8/24/13

Creature (Kerosene)



When I was a kid, my grandmother would lean over in the car and whisper in a voice louder than the hum of the engine, "Wanna Lifesaver, Bry?" To which I inevitably said, "Yes!" Kids like Lifesavers, especially the Wintergreen ("Wint-O-Green") flavor. They have a uniquely dry, minty sweetness that leaves the inside of your mouth feeling like it's covered in chalk. I know those candies well.

John Pegg's homespun collection offers a woody-aromatic fragrance called Creature, one of the originals in the Kerosene lineup. I had read prior to sampling it that Creature smelled aggressively minty, and expected a Roadster-esque department store mint note that would be passable in anything but an expensive niche fragrance. It turns out I was in for an unpleasant surprise: Creature's mint is none other than Wint-O-Green Lifesavers, back from grandma's pocketbook, with a vengeance. Do you like the smell of Lifesavers? If so, Creature is lurking right up your alley. I happen to prefer the smell on the candy and not on me, thank you very much. After all, this sort of sugared, edible mint smells more like a food flavoring, and not so much like an aroma chemical for serious perfume. Given that good mint fragrances usually aim for the organic-herbal approach to avoid falling into the candy-toothpaste trap, I think it's safe to say that Creature tried to buck the obvious by going for an unabashedly edible "Wintermint." That kind of bravery is laudable, but like most olfactory crapshoots, it falls flat on its face and breaks everyone else's nose in the process.
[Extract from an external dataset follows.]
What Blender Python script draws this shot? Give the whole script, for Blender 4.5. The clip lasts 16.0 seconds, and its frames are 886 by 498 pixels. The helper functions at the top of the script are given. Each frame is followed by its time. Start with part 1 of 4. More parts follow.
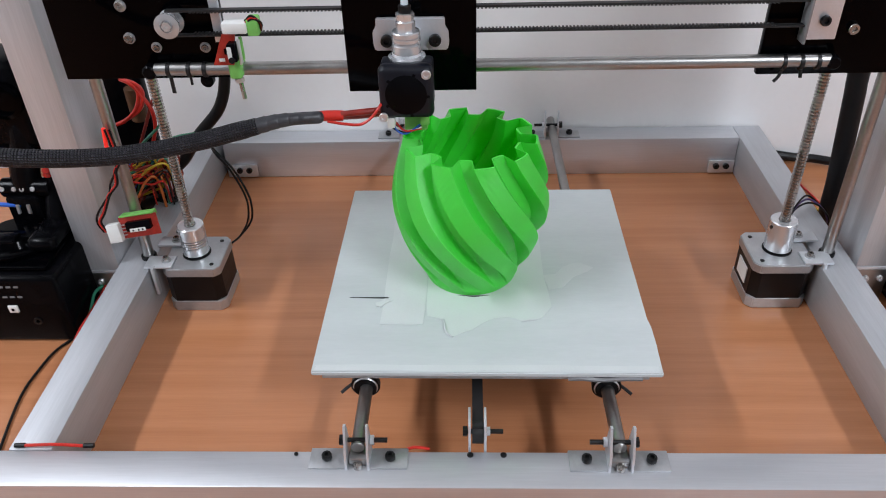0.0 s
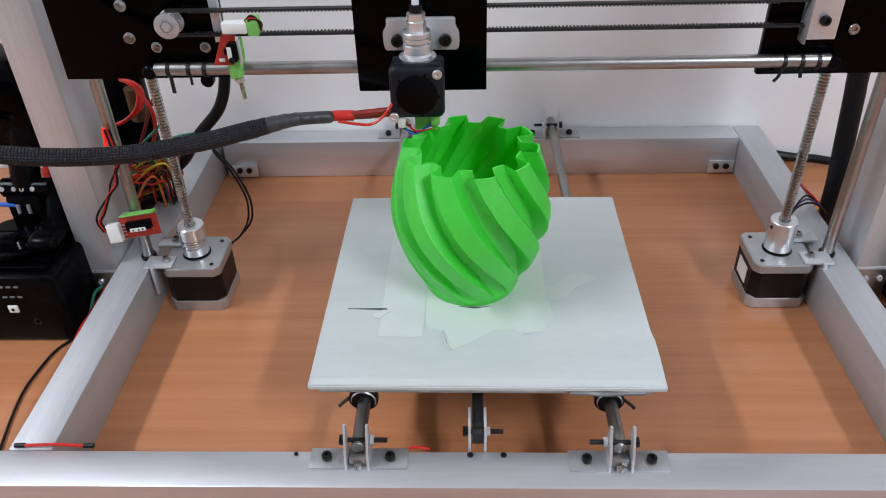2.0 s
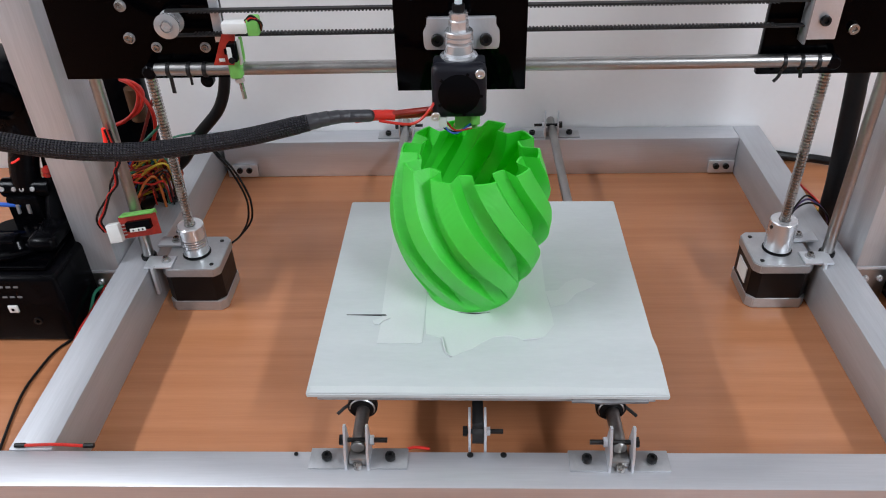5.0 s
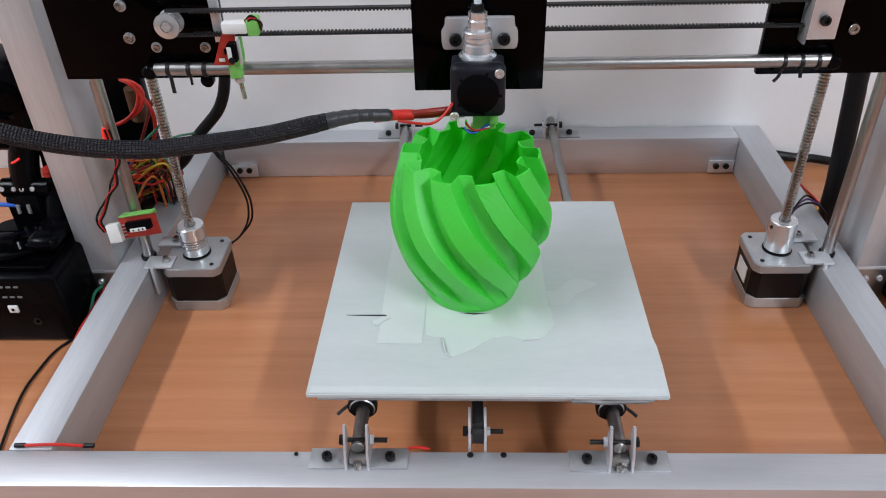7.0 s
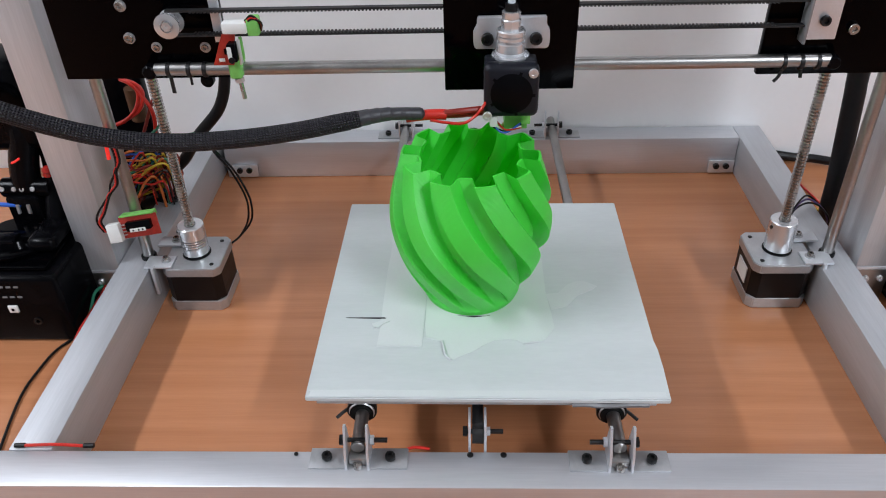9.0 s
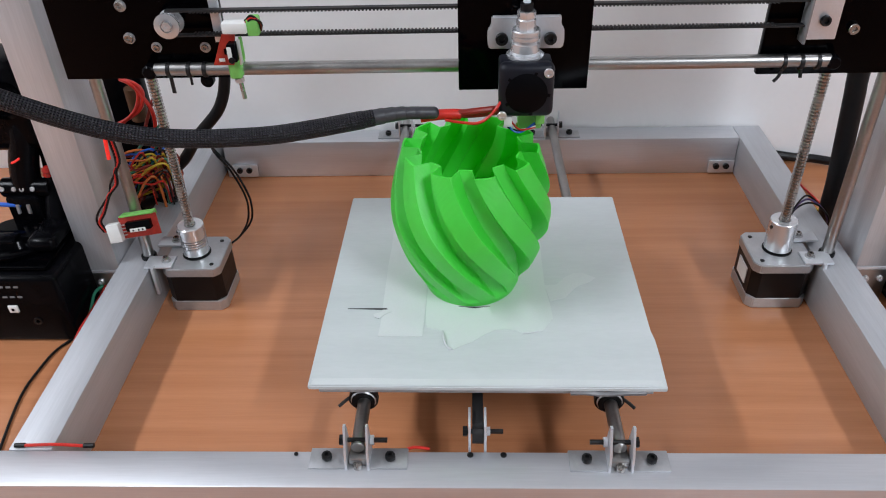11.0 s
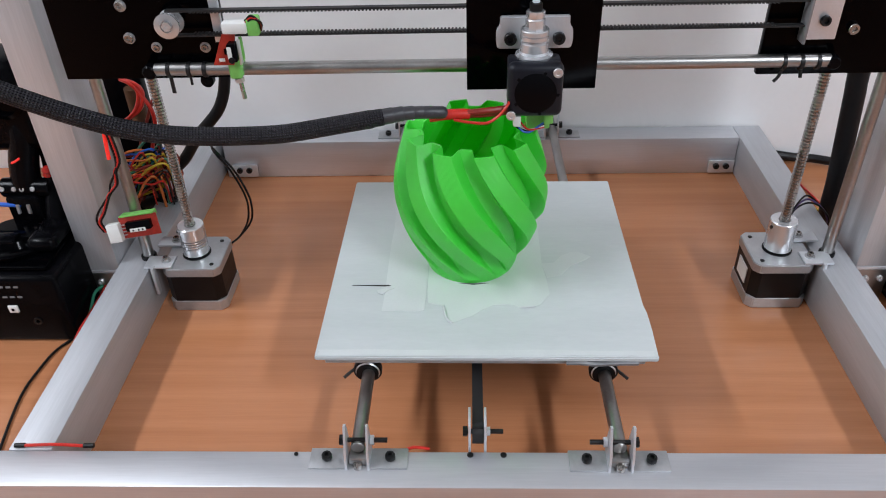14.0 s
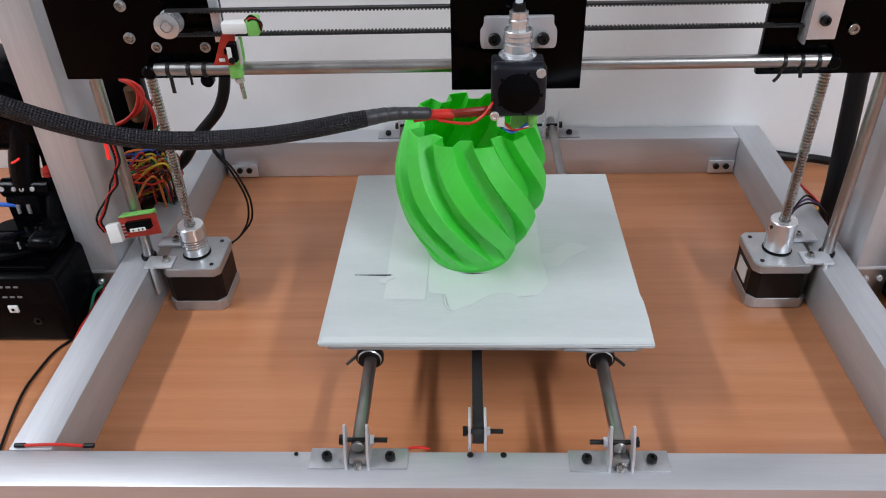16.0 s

Creature's mint borders on the unwearable after only a few seconds, and unfortunately lasts anywhere from thirty minutes to an hour on skin, and even longer on fabric, which is amazing longevity for a mint note in a fine fragrance.

Things improve a bit within the hour, and subtle wood notes emerge from the plastic bowl of senior-center breath-fresheners. A fairly good birch and cedar accord helps to shed the sugar, and refocuses things onto an outdoorsy structure of woods, patchouli, and herbal tea. This woody sweet-tea vibe hums along for another fifteen minutes, until its constituent notes seem to melt together into an unadorned violet leaf. I also smell hints of something like Hedione, a faint touch of evergreen, and a transparent, IFRA-compliant oakmoss in the base. All arrows are pointing in the same direction: green. Creature is an aromatic green fragrance, very likely a hybrid fougère, with strong chypre elements of floral sweetness and moss. As a lover of green fragrances, I'm tempted to say it all smells very good. Problem is, I can't say that, because it doesn't smell good at all.

It's not that the individual notes smell bad - they don't. It's not that Creature lacks blending, or movement, or compositional finesse - it doesn't. It's not even that Creature smells like something concocted by an amateur. (It does.) It's just that this combination of pleasant notes, positioned in this type of drydown arch, ultimately does not work. The bad top note is one thing, but when the birch and cedar and patchouli notes begin to peek through, they seem to want something solid to hold on to, like perhaps a stonking tobacco note, or a muscular powerhouse accord of patchouli, honey, rose, castoreum, wormwood, and pine. Instead they meekly cling to an equally-meek tea and violet leaf, with just a little smidgen of fir (cypress?) and little else. Also, the Wint-O-Green flavor never entirely fades, casting a stale candy effect across this little marsh. It's pretty disheartening, to say the least.

Nevertheless, the fact that John has managed, with no formal training, to assemble high-quality aroma chemicals that exhibit distinct top, middle, and basenote stages is impressive. What robs his efforts of their luster is the manner in which the Kerosene brand has been marketed. It is featured in GQ Magazine (not really an endorsement for niche), and sells at Min New York, with the scents priced at $140 per 100 ml. This pricing is insane. Independent niche upstarts need to earn trust before they earn that kind of dough. Look at Ineke Ruhland, who launched her line modestly at under $80 a bottle. I guess it's a leap of faith to suppose that John Pegg's fragrances are truly successful works of perfumery, and so far I haven't tried enough of them to say that I've made that leap. I have other Kerosene creations to sample before I can render a fair determination of the line's quality overall, but I'm off to a very rough start.

In regards to Creature, I think it smells like a $40 fragrance at best for the same 100 ml size, and even then it's a tough sell, especially when you can buy rich, aromatic green ferns like Tsar and Jazz for that price without sacrificing ingredient quality. Creature is not a downright terrible fragrance, but I rank it as being among the least successful of the many things I've tried, and I can't help but wonder if it will be exposed not as a glistening beast, but as a shivering, naked little man when the high tide of independent niche perfumery goes out.